• [WHAT IS REQUIRED] Exclude the pictures and reproduce the remaining data exactly as written.

--------------------

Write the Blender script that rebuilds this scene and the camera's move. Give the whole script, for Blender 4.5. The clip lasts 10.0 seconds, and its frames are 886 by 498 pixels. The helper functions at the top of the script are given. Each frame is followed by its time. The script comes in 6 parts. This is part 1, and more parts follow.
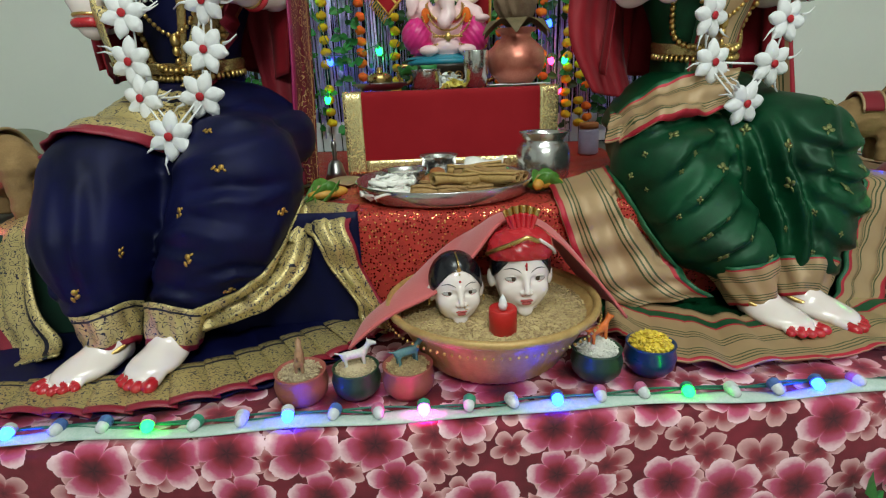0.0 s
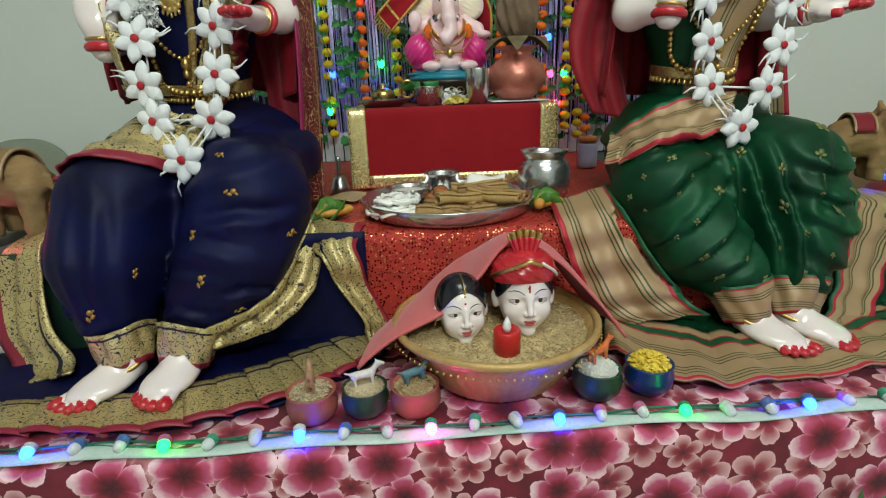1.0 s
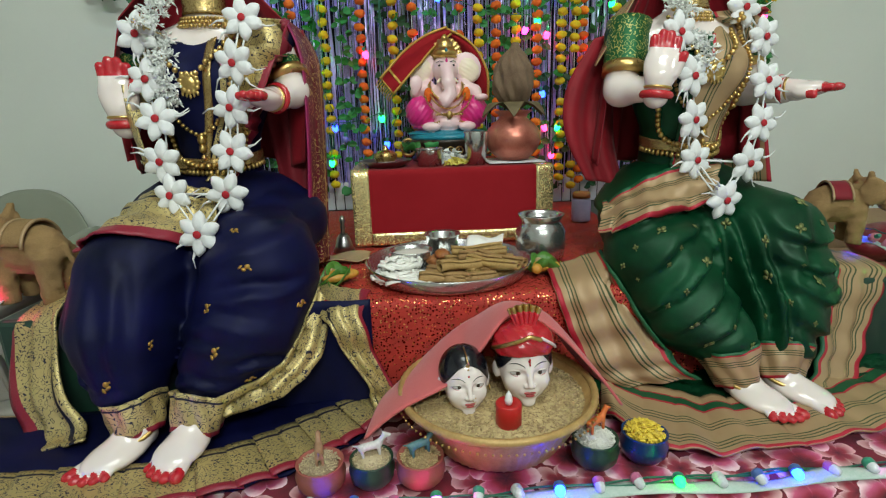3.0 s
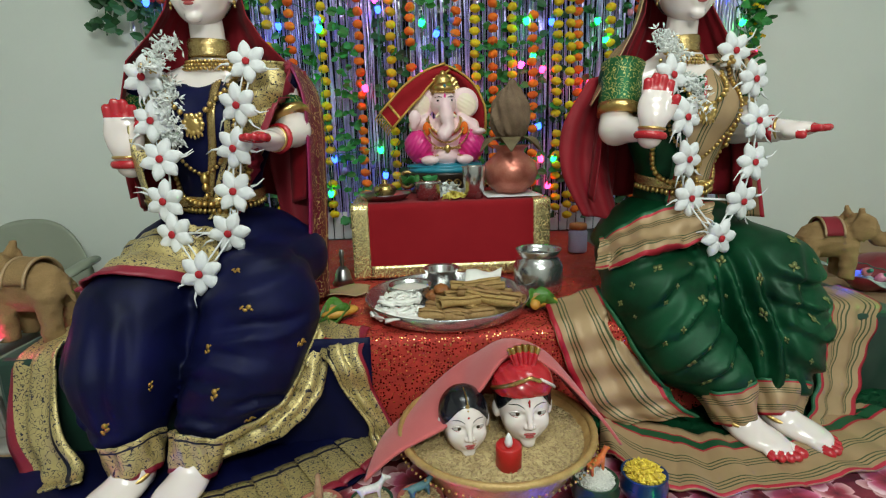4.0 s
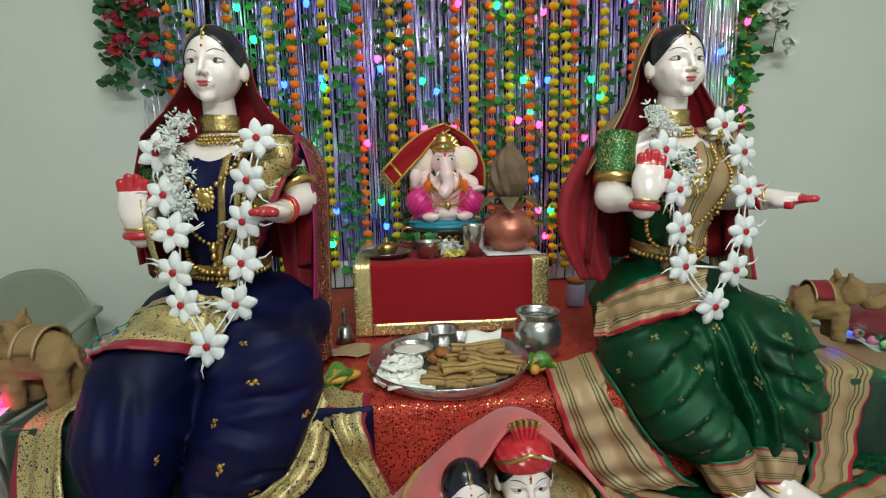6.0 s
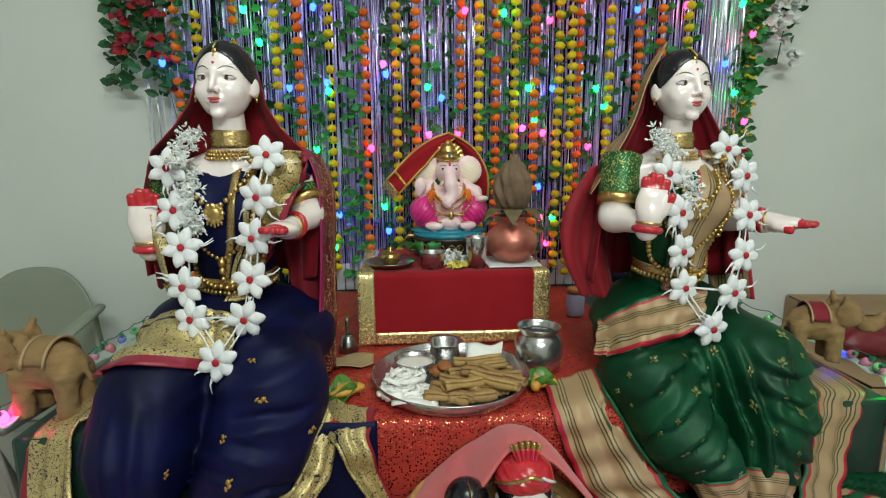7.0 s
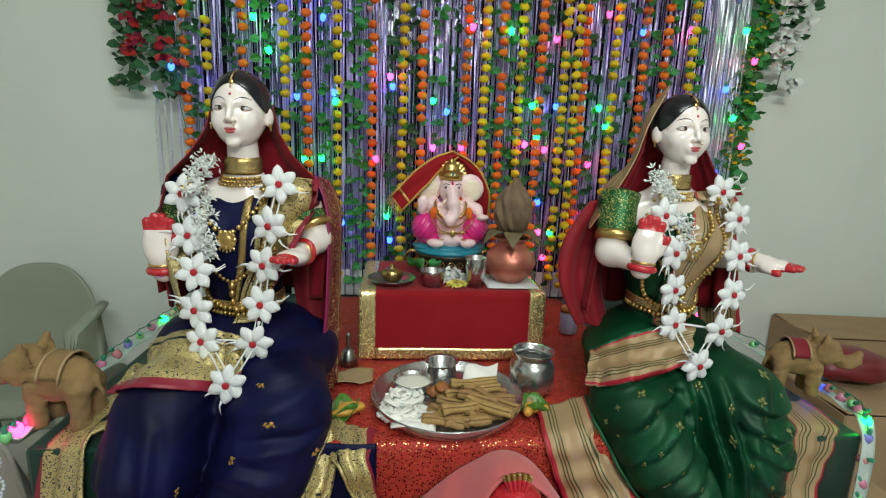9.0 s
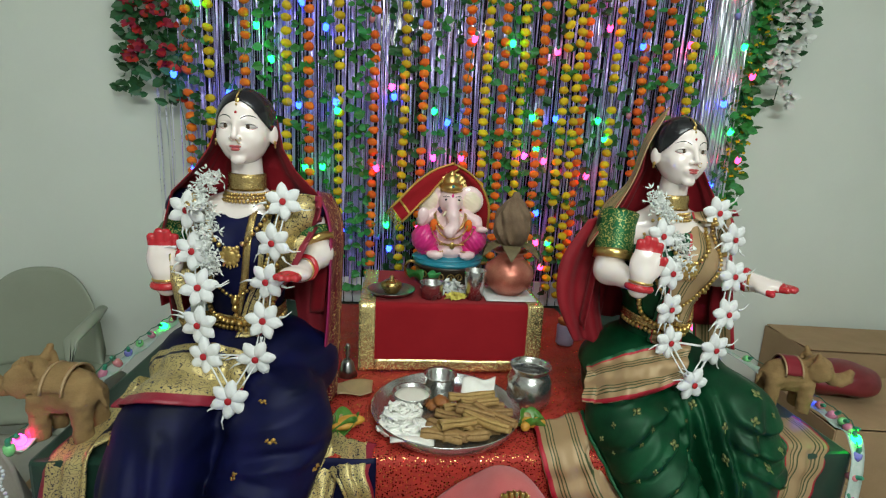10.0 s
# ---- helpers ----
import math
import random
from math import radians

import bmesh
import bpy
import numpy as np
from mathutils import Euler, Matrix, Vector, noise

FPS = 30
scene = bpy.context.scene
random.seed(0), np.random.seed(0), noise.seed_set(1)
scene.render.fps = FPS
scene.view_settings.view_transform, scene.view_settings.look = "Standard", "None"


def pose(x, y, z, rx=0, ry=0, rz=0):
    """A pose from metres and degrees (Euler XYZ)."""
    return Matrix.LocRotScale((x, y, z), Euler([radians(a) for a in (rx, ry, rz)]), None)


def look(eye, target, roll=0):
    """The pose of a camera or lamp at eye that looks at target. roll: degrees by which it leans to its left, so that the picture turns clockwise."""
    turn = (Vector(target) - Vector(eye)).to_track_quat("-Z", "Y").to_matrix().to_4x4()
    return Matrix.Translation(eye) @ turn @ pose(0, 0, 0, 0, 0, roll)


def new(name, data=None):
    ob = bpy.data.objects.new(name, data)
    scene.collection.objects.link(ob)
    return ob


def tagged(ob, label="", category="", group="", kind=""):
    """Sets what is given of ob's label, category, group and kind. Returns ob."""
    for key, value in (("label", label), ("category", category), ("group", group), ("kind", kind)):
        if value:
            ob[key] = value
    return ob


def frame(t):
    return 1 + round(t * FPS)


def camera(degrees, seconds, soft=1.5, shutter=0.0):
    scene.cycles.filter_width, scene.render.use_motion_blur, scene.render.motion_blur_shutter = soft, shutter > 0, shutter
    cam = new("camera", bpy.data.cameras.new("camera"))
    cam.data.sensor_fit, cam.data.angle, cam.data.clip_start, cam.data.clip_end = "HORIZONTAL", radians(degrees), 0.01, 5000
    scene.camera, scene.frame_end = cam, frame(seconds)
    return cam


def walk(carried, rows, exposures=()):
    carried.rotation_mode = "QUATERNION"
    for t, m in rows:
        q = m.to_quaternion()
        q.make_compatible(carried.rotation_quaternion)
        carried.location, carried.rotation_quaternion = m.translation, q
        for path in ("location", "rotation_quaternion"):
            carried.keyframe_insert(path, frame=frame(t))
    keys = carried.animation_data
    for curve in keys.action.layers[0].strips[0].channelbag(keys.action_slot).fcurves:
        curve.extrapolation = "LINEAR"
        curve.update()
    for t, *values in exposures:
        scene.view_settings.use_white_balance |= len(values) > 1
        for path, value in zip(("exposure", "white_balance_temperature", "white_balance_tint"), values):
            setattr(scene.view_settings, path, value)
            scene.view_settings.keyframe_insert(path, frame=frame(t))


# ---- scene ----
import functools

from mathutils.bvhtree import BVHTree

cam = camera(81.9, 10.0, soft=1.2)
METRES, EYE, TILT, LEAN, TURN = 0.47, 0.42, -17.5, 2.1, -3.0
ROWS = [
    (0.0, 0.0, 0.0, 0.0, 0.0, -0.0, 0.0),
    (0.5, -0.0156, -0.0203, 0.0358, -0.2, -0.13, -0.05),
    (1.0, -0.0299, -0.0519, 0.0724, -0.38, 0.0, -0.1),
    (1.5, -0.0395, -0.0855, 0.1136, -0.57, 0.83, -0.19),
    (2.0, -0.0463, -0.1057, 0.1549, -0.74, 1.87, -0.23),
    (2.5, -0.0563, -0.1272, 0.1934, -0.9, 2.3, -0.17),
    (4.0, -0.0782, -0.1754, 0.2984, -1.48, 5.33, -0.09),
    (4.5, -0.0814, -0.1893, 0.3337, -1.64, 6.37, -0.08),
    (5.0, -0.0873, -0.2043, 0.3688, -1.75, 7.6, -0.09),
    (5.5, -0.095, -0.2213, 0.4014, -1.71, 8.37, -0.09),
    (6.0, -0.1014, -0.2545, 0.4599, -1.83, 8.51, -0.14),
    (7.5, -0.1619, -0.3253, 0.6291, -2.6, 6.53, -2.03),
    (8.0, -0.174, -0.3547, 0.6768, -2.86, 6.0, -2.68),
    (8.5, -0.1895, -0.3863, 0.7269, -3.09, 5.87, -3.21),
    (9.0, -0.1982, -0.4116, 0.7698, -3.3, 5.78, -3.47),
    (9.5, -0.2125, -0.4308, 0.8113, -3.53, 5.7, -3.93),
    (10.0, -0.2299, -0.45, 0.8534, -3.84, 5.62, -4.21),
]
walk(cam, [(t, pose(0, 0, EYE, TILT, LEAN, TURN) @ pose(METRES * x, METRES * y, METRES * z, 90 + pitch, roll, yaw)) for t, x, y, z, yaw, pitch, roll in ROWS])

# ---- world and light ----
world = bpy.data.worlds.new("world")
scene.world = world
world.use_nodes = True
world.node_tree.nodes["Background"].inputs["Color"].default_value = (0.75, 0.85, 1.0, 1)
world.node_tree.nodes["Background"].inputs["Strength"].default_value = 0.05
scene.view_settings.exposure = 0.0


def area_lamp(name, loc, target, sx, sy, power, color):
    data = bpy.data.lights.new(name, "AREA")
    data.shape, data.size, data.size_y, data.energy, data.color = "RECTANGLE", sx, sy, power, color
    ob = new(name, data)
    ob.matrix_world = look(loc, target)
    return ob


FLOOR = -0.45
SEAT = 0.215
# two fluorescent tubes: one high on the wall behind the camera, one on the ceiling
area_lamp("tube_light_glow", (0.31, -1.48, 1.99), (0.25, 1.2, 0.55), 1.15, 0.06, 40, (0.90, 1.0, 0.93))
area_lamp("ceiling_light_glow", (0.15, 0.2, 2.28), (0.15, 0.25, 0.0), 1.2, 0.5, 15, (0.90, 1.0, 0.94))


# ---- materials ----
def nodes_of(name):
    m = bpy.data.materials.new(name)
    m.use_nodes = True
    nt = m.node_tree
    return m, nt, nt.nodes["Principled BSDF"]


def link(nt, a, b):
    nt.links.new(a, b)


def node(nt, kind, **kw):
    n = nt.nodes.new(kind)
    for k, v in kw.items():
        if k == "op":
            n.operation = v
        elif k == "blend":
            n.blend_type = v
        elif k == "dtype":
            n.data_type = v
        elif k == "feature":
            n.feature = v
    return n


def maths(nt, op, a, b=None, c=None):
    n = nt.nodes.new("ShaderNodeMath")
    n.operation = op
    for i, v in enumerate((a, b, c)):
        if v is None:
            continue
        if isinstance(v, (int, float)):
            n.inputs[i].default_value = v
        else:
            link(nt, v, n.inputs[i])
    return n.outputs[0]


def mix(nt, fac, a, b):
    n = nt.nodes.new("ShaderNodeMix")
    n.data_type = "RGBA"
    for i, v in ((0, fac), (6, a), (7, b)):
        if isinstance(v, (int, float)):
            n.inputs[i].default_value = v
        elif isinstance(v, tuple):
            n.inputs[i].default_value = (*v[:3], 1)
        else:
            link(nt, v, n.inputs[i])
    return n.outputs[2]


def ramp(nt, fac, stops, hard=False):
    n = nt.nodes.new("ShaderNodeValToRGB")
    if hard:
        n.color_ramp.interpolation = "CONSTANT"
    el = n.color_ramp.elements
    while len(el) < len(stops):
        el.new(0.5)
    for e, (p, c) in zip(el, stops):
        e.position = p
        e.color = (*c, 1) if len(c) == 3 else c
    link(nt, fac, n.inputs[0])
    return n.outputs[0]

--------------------

• [WRITTEN SOLUTION]
Write the Blender script that rebuilds this scene and the camera's move. Give the whole script, for Blender 4.5. The clip lasts 10.0 seconds, and its frames are 886 by 498 pixels. The helper functions at the top of the script are given. Each frame is followed by its time. The script comes in 6 parts. This is part 1, and more parts follow.
0.0 s
1.0 s
3.0 s
4.0 s
6.0 s
7.0 s
9.0 s
10.0 s
# ---- helpers ----
import math
import random
from math import radians

import bmesh
import bpy
import numpy as np
from mathutils import Euler, Matrix, Vector, noise

FPS = 30
scene = bpy.context.scene
random.seed(0), np.random.seed(0), noise.seed_set(1)
scene.render.fps = FPS
scene.view_settings.view_transform, scene.view_settings.look = "Standard", "None"


def pose(x, y, z, rx=0, ry=0, rz=0):
    """A pose from metres and degrees (Euler XYZ)."""
    return Matrix.LocRotScale((x, y, z), Euler([radians(a) for a in (rx, ry, rz)]), None)


def look(eye, target, roll=0):
    """The pose of a camera or lamp at eye that looks at target. roll: degrees by which it leans to its left, so that the picture turns clockwise."""
    turn = (Vector(target) - Vector(eye)).to_track_quat("-Z", "Y").to_matrix().to_4x4()
    return Matrix.Translation(eye) @ turn @ pose(0, 0, 0, 0, 0, roll)


def new(name, data=None):
    ob = bpy.data.objects.new(name, data)
    scene.collection.objects.link(ob)
    return ob


def tagged(ob, label="", category="", group="", kind=""):
    """Sets what is given of ob's label, category, group and kind. Returns ob."""
    for key, value in (("label", label), ("category", category), ("group", group), ("kind", kind)):
        if value:
            ob[key] = value
    return ob


def frame(t):
    return 1 + round(t * FPS)


def camera(degrees, seconds, soft=1.5, shutter=0.0):
    scene.cycles.filter_width, scene.render.use_motion_blur, scene.render.motion_blur_shutter = soft, shutter > 0, shutter
    cam = new("camera", bpy.data.cameras.new("camera"))
    cam.data.sensor_fit, cam.data.angle, cam.data.clip_start, cam.data.clip_end = "HORIZONTAL", radians(degrees), 0.01, 5000
    scene.camera, scene.frame_end = cam, frame(seconds)
    return cam


def walk(carried, rows, exposures=()):
    carried.rotation_mode = "QUATERNION"
    for t, m in rows:
        q = m.to_quaternion()
        q.make_compatible(carried.rotation_quaternion)
        carried.location, carried.rotation_quaternion = m.translation, q
        for path in ("location", "rotation_quaternion"):
            carried.keyframe_insert(path, frame=frame(t))
    keys = carried.animation_data
    for curve in keys.action.layers[0].strips[0].channelbag(keys.action_slot).fcurves:
        curve.extrapolation = "LINEAR"
        curve.update()
    for t, *values in exposures:
        scene.view_settings.use_white_balance |= len(values) > 1
        for path, value in zip(("exposure", "white_balance_temperature", "white_balance_tint"), values):
            setattr(scene.view_settings, path, value)
            scene.view_settings.keyframe_insert(path, frame=frame(t))


# ---- scene ----
import functools

from mathutils.bvhtree import BVHTree

cam = camera(81.9, 10.0, soft=1.2)
METRES, EYE, TILT, LEAN, TURN = 0.47, 0.42, -17.5, 2.1, -3.0
ROWS = [
    (0.0, 0.0, 0.0, 0.0, 0.0, -0.0, 0.0),
    (0.5, -0.0156, -0.0203, 0.0358, -0.2, -0.13, -0.05),
    (1.0, -0.0299, -0.0519, 0.0724, -0.38, 0.0, -0.1),
    (1.5, -0.0395, -0.0855, 0.1136, -0.57, 0.83, -0.19),
    (2.0, -0.0463, -0.1057, 0.1549, -0.74, 1.87, -0.23),
    (2.5, -0.0563, -0.1272, 0.1934, -0.9, 2.3, -0.17),
    (4.0, -0.0782, -0.1754, 0.2984, -1.48, 5.33, -0.09),
    (4.5, -0.0814, -0.1893, 0.3337, -1.64, 6.37, -0.08),
    (5.0, -0.0873, -0.2043, 0.3688, -1.75, 7.6, -0.09),
    (5.5, -0.095, -0.2213, 0.4014, -1.71, 8.37, -0.09),
    (6.0, -0.1014, -0.2545, 0.4599, -1.83, 8.51, -0.14),
    (7.5, -0.1619, -0.3253, 0.6291, -2.6, 6.53, -2.03),
    (8.0, -0.174, -0.3547, 0.6768, -2.86, 6.0, -2.68),
    (8.5, -0.1895, -0.3863, 0.7269, -3.09, 5.87, -3.21),
    (9.0, -0.1982, -0.4116, 0.7698, -3.3, 5.78, -3.47),
    (9.5, -0.2125, -0.4308, 0.8113, -3.53, 5.7, -3.93),
    (10.0, -0.2299, -0.45, 0.8534, -3.84, 5.62, -4.21),
]
walk(cam, [(t, pose(0, 0, EYE, TILT, LEAN, TURN) @ pose(METRES * x, METRES * y, METRES * z, 90 + pitch, roll, yaw)) for t, x, y, z, yaw, pitch, roll in ROWS])

# ---- world and light ----
world = bpy.data.worlds.new("world")
scene.world = world
world.use_nodes = True
world.node_tree.nodes["Background"].inputs["Color"].default_value = (0.75, 0.85, 1.0, 1)
world.node_tree.nodes["Background"].inputs["Strength"].default_value = 0.05
scene.view_settings.exposure = 0.0


def area_lamp(name, loc, target, sx, sy, power, color):
    data = bpy.data.lights.new(name, "AREA")
    data.shape, data.size, data.size_y, data.energy, data.color = "RECTANGLE", sx, sy, power, color
    ob = new(name, data)
    ob.matrix_world = look(loc, target)
    return ob


FLOOR = -0.45
SEAT = 0.215
# two fluorescent tubes: one high on the wall behind the camera, one on the ceiling
area_lamp("tube_light_glow", (0.31, -1.48, 1.99), (0.25, 1.2, 0.55), 1.15, 0.06, 40, (0.90, 1.0, 0.93))
area_lamp("ceiling_light_glow", (0.15, 0.2, 2.28), (0.15, 0.25, 0.0), 1.2, 0.5, 15, (0.90, 1.0, 0.94))


# ---- materials ----
def nodes_of(name):
    m = bpy.data.materials.new(name)
    m.use_nodes = True
    nt = m.node_tree
    return m, nt, nt.nodes["Principled BSDF"]


def link(nt, a, b):
    nt.links.new(a, b)


def node(nt, kind, **kw):
    n = nt.nodes.new(kind)
    for k, v in kw.items():
        if k == "op":
            n.operation = v
        elif k == "blend":
            n.blend_type = v
        elif k == "dtype":
            n.data_type = v
        elif k == "feature":
            n.feature = v
    return n


def maths(nt, op, a, b=None, c=None):
    n = nt.nodes.new("ShaderNodeMath")
    n.operation = op
    for i, v in enumerate((a, b, c)):
        if v is None:
            continue
        if isinstance(v, (int, float)):
            n.inputs[i].default_value = v
        else:
            link(nt, v, n.inputs[i])
    return n.outputs[0]


def mix(nt, fac, a, b):
    n = nt.nodes.new("ShaderNodeMix")
    n.data_type = "RGBA"
    for i, v in ((0, fac), (6, a), (7, b)):
        if isinstance(v, (int, float)):
            n.inputs[i].default_value = v
        elif isinstance(v, tuple):
            n.inputs[i].default_value = (*v[:3], 1)
        else:
            link(nt, v, n.inputs[i])
    return n.outputs[2]


def ramp(nt, fac, stops, hard=False):
    n = nt.nodes.new("ShaderNodeValToRGB")
    if hard:
        n.color_ramp.interpolation = "CONSTANT"
    el = n.color_ramp.elements
    while len(el) < len(stops):
        el.new(0.5)
    for e, (p, c) in zip(el, stops):
        e.position = p
        e.color = (*c, 1) if len(c) == 3 else c
    link(nt, fac, n.inputs[0])
    return n.outputs[0]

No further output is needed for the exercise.